Edo Photos

Pinhole and Natural Life Photography

Navigation

Pinhole Cliche

EL_YingYang1996


This morning I went out to photograph the snow. If we are lucky we get one or two snows a year where I live. What little accumulation we have usually melts by 10 am. Most landscape photographers want a few snow pictures in their files so I dutifully got up early and went out in search of "snow images." Pinhole camera of choice was the adjustable Finney 4x5 inch (for ease of use in the cold) with black and white film.

The melt factor meant I had to work fast. Looking around I saw many possible images. I had photographed these snow covered rice paddies many times before with a regular camera. And soon I found myself photographing the same thing again with the pinhole.

"Gotta get the snow pictures" ran through the mind. I market a lot of my country and nature scenes to magazines and books and if I am going to market my pinhole art work to the editorial market, I needed to get some more "snow" in my stock files. So there I was like any normal photographer planning the shot, thinking of composition, looking at the patterns of the snow, and thinking "cliche".
It was freezing cold (which I hate) and I wondered if I was really inspired or just going through the motions, as if it were an assignment and I had to get the images. It would likely be the only chance for snow pictures this year, so there was little room for error.

Later, back inside the house in front of the warm heater I started thinking about the way I worked this morning. Did I get anything "original"? Did I get an image that brings out the special qualities of pinhole photography as no other camera can? Or did I get a cliche image that happened to be made with a pinhole camera? Did I get a "good" image regardless of the camera I used? Or did I get a cliche pinhole image?
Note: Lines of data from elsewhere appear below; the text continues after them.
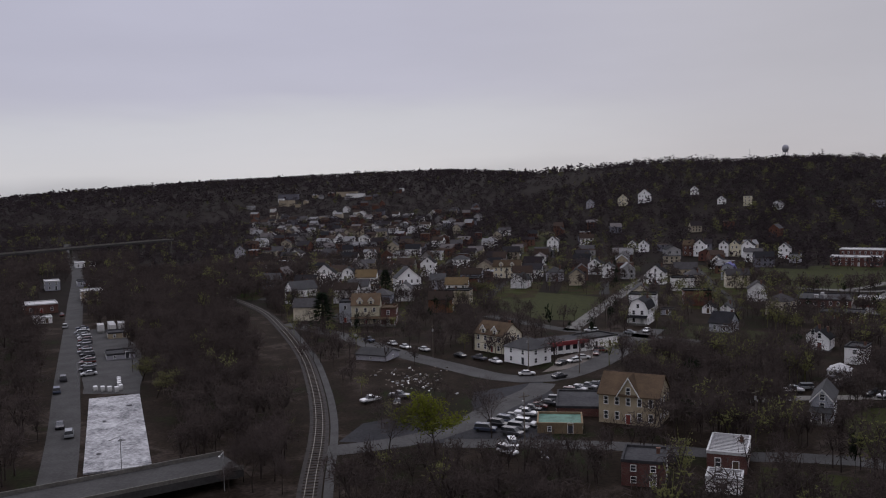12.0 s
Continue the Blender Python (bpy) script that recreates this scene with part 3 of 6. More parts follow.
def ribbon(name, pts, width, mat, z=0.05, thick=0.0, label="", category="road", kind="structure", reserve=True, mats2=None):
    """A strip that follows a line over the ground."""
    P = [Vector(p) for p in pts]
    fine = [P[0]]
    for i in range(len(P) - 1):
        a, b, c, d = P[max(0, i - 1)], P[i], P[i + 1], P[min(len(P) - 1, i + 2)]
        n = max(2, int((c - b).length / 6))
        for k in range(1, n + 1):
            t = k / n
            fine.append(0.5 * ((2 * b) + (c - a) * t + (2 * a - 5 * b + 4 * c - d) * t * t + (3 * b - 3 * c + d - a) * t ** 3))
    bm = bmesh.new()
    rows = []
    for i, p in enumerate(fine):
        t = (fine[min(i + 1, len(fine) - 1)] - fine[max(i - 1, 0)]).normalized()
        nrm = Vector((-t.y, t.x))
        row = []
        for s in (-1, 1):
            q = p + nrm * (s * width / 2)
            row.append((q.x, q.y, height(q.x, q.y) + z))
        rows.append(row)
    for (a, b), (c, d) in zip(rows, rows[1:]):
        if thick:
            lo = [bm.verts.new((q[0], q[1], q[2] - thick)) for q in (a, b, d, c)]
            hi = [bm.verts.new(q) for q in (a, b, d, c)]
            bm.faces.new(hi[::-1])
            for i in (0, 1, 2, 3):
                j = (i + 1) % 4
                bm.faces.new((lo[i], lo[j], hi[j], hi[i]))
        else:
            bm.faces.new([bm.verts.new(q) for q in (b, a, c, d)])
    bmesh.ops.remove_doubles(bm, verts=bm.verts, dist=0.002)
    bmesh.ops.recalc_face_normals(bm, faces=bm.faces)
    if reserve:
        add_road([(p.x, p.y) for p in fine], width / 2)
    ob = new(name, mesh_of(name, bm, mat))
    return tagged(ob, label, category, "", kind)


LAYER = [0]


def patch(name, pts, mat, z=0.03, label="", category="lawn", reserve=None):
    """A flat piece of ground cover with an uneven edge."""
    bm = bmesh.new()
    LAYER[0] += 1
    z = 0.006 + 0.001 * LAYER[0] if z < 0.05 else z
    rnd = random.Random(len(name) + len(pts))
    ring = []
    for (x0, y0), (x1, y1) in zip(pts, pts[1:] + pts[:1]):
        n = max(1, int(math.hypot(x1 - x0, y1 - y0) / 9))
        for k in range(n):
            t = k / n
            j = 0.7 if k else 0
            ring.append((x0 + (x1 - x0) * t + rnd.uniform(-j, j), y0 + (y1 - y0) * t + rnd.uniform(-j, j)))
    f = bm.faces.new([bm.verts.new((x, y, height(x, y) + z)) for x, y in ring])
    if f.calc_area() and (f.normal_update() or f.normal.z < 0):
        f.normal_flip()
    bmesh.ops.triangulate(bm, faces=bm.faces)
    ob = new(name, mesh_of(name, bm, mat))
    if reserve:
        cx, cy = sum(p[0] for p in pts) / len(pts), sum(p[1] for p in pts) / len(pts)
        claim(cx, cy, reserve)
    return tagged(ob, label, category, "", "structure")


def inside(x, y, pts):
    c = False
    for (x0, y0), (x1, y1) in zip(pts, pts[1:] + pts[:1]):
        if (y0 > y) != (y1 > y) and x < (x1 - x0) * (y - y0) / (y1 - y0 + 1e-12) + x0:
            c = not c
    return c


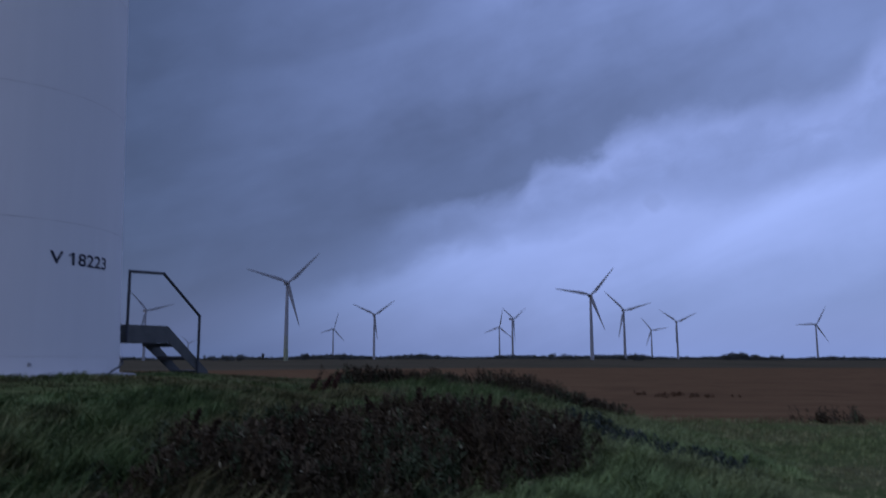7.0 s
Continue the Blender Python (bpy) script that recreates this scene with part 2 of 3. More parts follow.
M_GREENWEED = material("green_weed_leaves", (0.058, 0.072, 0.036), 0.85, vary=0.35, scale=1.3, tint=(0.078, 0.092, 0.046), island=0.3, spec=0.04)
M_THISTLE = material("blue_green_leaves", (0.060, 0.074, 0.060), 0.85, vary=0.3, scale=1.5, island=0.3, spec=0.05)
M_RUST = material("rusty_seed", (0.090, 0.050, 0.034), 0.95, vary=0.3, scale=20.0, island=0.4, spec=0.05)
M_FIELD = material("withered_weeds", (0.150, 0.088, 0.050), 0.95, vary=0.3, scale=3.0, island=0.3, spec=0.0)
M_SEED = material("dock_seed", (0.060, 0.042, 0.026), 0.95, vary=0.3, scale=20.0, island=0.4, spec=0.05)
M_STEEL = material("galvanised_steel", (0.09, 0.092, 0.088), 0.65, 0.1, 0.2, 4.0, 0.15, 60.0)
M_LUG = material("lug_steel", (0.30, 0.30, 0.31), 0.5, 0.2, 0.2, 6.0)
M_RAIL = material("rail_steel", (0.05, 0.053, 0.06), 0.5, 0.2, 0.2, 6.0)
M_CONCRETE = material("concrete", (0.42, 0.41, 0.39), 0.9, 0.0, 0.18, 2.0, 0.4, 30.0)
M_MARK = material("marking_paint", (0.018, 0.02, 0.035), 0.5, vary=0.2, scale=8.0)
M_SEAM = material("seam_sealant", (0.52, 0.51, 0.50), 0.7, vary=0.25, scale=2.0)
M_LEDGE = material("flange_paint", (0.68, 0.67, 0.66), 0.6, vary=0.1, scale=2.0)
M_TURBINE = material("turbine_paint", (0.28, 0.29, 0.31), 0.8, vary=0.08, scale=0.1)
M_GREEN = material("green_paint", (0.24, 0.265, 0.17), 0.6, vary=0.1, scale=0.2)
M_BAND = material("pale_green_paint", (0.265, 0.28, 0.235), 0.6, vary=0.1, scale=0.2)
M_CABLE = material("cable_rubber", (0.02, 0.02, 0.022), 0.6, vary=0.2)
M_HUT = material("hut_plaster", (0.75, 0.75, 0.73), 0.8, vary=0.1, scale=0.5)
M_BARK = material("bark", (0.06, 0.048, 0.036), 0.95, vary=0.3, scale=2.0)
# leaf colour lifted and greyed to imitate the haze of distance
M_HAZED_FOLIAGE = material("hazed_foliage", (0.122, 0.132, 0.120), 0.9, vary=0.3, scale=0.3, island=0.45, spec=0.1)


# ---- mesh helpers ----
def part(name, bm, mat, parent=None, label="", smooth=False):
    me = bpy.data.meshes.new(name)
    bm.normal_update()
    bm.to_mesh(me)
    bm.free()
    if smooth:
        me.shade_smooth()
    for x in mat if isinstance(mat, (list, tuple)) else [mat]:
        me.materials.append(x)
    ob = new(name, me)
    if parent is not None:
        ob.parent = parent
    return tagged(ob, label) if label else ob


def fast_mesh(name, co, corners, size, mats, slots=None):
    """A mesh from arrays: co (n, 3), corners (faces x size)."""
    me = bpy.data.meshes.new(name)
    faces = len(corners) // size
    me.vertices.add(len(co))
    me.vertices.foreach_set("co", np.ascontiguousarray(co, dtype=np.float32).ravel())
    me.loops.add(len(corners))
    me.loops.foreach_set("vertex_index", np.ascontiguousarray(corners, dtype=np.int32))
    me.polygons.add(faces)
    me.polygons.foreach_set("loop_start", np.arange(0, faces * size, size, dtype=np.int32))
    if slots is not None:
        me.polygons.foreach_set("material_index", np.ascontiguousarray(slots, dtype=np.int32))
    me.update(calc_edges=True)
    for x in mats:
        me.materials.append(x)
    return me


def box(bm, size, m, bevel=0.0):
    """A box of that size about the origin of m."""
    r = bmesh.ops.create_cube(bm, size=1.0, matrix=m @ Matrix.Diagonal((*size, 1)))
    if bevel:
        edges = list({e for v in r["verts"] for e in v.link_edges})
        bmesh.ops.bevel(bm, geom=edges, offset=bevel, segments=2, affect="EDGES", profile=0.6)


def tube(bm, a, b, r, n=12):
    """A rod from a to b."""
    a, b = Vector(a), Vector(b)
    d = b - a
    m = Matrix.Translation((a + b) / 2) @ d.to_track_quat("Z", "Y").to_matrix().to_4x4()
    bmesh.ops.create_cone(bm, cap_ends=True, segments=n, radius1=r, radius2=r, depth=d.length, matrix=m)


def lathe(bm, rings, n=48, cap=True):
    """A body of revolution about z from (radius, z) rings."""
    loops = []
    for r, z in rings:
        loops.append([bm.verts.new((r * math.cos(2 * math.pi * i / n), r * math.sin(2 * math.pi * i / n), z)) for i in range(n)])
    for lo, hi in zip(loops, loops[1:]):
        for i in range(n):
            bm.faces.new((lo[i], lo[(i + 1) % n], hi[(i + 1) % n], hi[i]))
    if cap:
        bm.faces.new(loops[0][::-1])
        bm.faces.new(loops[-1])


# ---- ground ----
TX, TY = -3.892, 11.916
MOUND, FLAT, FOOT = 1.34, 2.8, 12.4


def fall(x, y):
    """The plain falls away gently to one side, far off."""
    x, y = np.asarray(x, float), np.asarray(y, float)
    return -0.009 * np.clip(x + 0.12 * y - 4.0, 0, 800) * np.clip((np.hypot(x, y) - 40) / 110, 0, 1)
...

In Japanese there are two words describing ones intentions: "giri" and "ninjo". Giri means doing something out of duty. Ninjo means doing something from the heart because one really wants to do it. Could the cliche photo be the result of giri and the artistic "masterpiece" the result of ninjo?

Recently a magazine editor looked at my online portfolio. She hasn't seen my original prints yet and knows nothing about pinhole. Later over the phone she asked innocently, if these kinds of images could only be made with a pinhole camera. It is not the first time I have been asked this question. And I find it hard to answer.

I used to think the answer was yes. Then I saw West Coast photographer Patrick Jablonski's photos in a gallery in California. I thought for sure they were pinhole photos. The sea was white and soft, the clouds dreamily streaked across the sky. But I noticed the rocks were really sharp, large format lens style sharp. Then someone told my simple self how it could be done. Select the lens' smallest aperture and put a dark neutral density filter over it to slow down the shutter speed even more. Voila, one creates a pinhole-like image using a regular camera. I admit I use a similar technique when "forced" to use a standard camera. Simply use a tripod (a discipline I have mastered from using pinhole cameras), and use the slowest shutter speed I can get.

I sometimes stress the fact that I use a pinhole a camera as a "sales" or "publicity" point. The world of photography is a competitive place and one needs all the help one can get. But in truth I prefer not to mention it unless asked. I want the images to stand on their own, regardless of how I made them. I use pinhole cameras because they are the best tools to help express my vision.
People are often surprised my photos are made with these simple cameras. I take this as a compliment. Other times it is obvious. I consider myself as coming from the traditional world of photography. Though I use a simple pinhole camera to record the image, once in the darkroom I employ standard "state of the art" know how. Yet I do strive to keep the feeling of pinhole through my choice of printing paper, the tone of the print, and critical editing.

So what is a cliche pinhole image and am I "guilty" of making them? With pinhole, there is often blurred movement, black around the edges, distortion, real yet somehow soft, a view of another dimension. Multiple pinholes and overlapping images, worms eye view, and curved film planes. Then there is the advantageous use of infinite depth of field, or the trick of having a background that moves, thus throwing it out of focus. Some artists, (Eric Renner comes to mind) use the pinhole camera as a tool for creating conceptual art. Are these "devices" that create cliche pinhole photographs or are they creating "classic pinhole imagery", as a pinhole photographer friend suggested?

EL_SunShadow1998


A good cliche image should still be a good image. Maybe even a great rendering of a cliche is possible. As photographer, teacher, and sometimes critic Larry Bullis said to me, "things become cliche because there is truth in them."

It is very difficult to create something that is really new. Tradition says, "there are no new truths," but concerned photographers and artists try anyway. Perhaps it is giri, and part of our duty. But if the photograph (or other artwork) also comes from the heart as ninjo, I believe it will succeed as "art".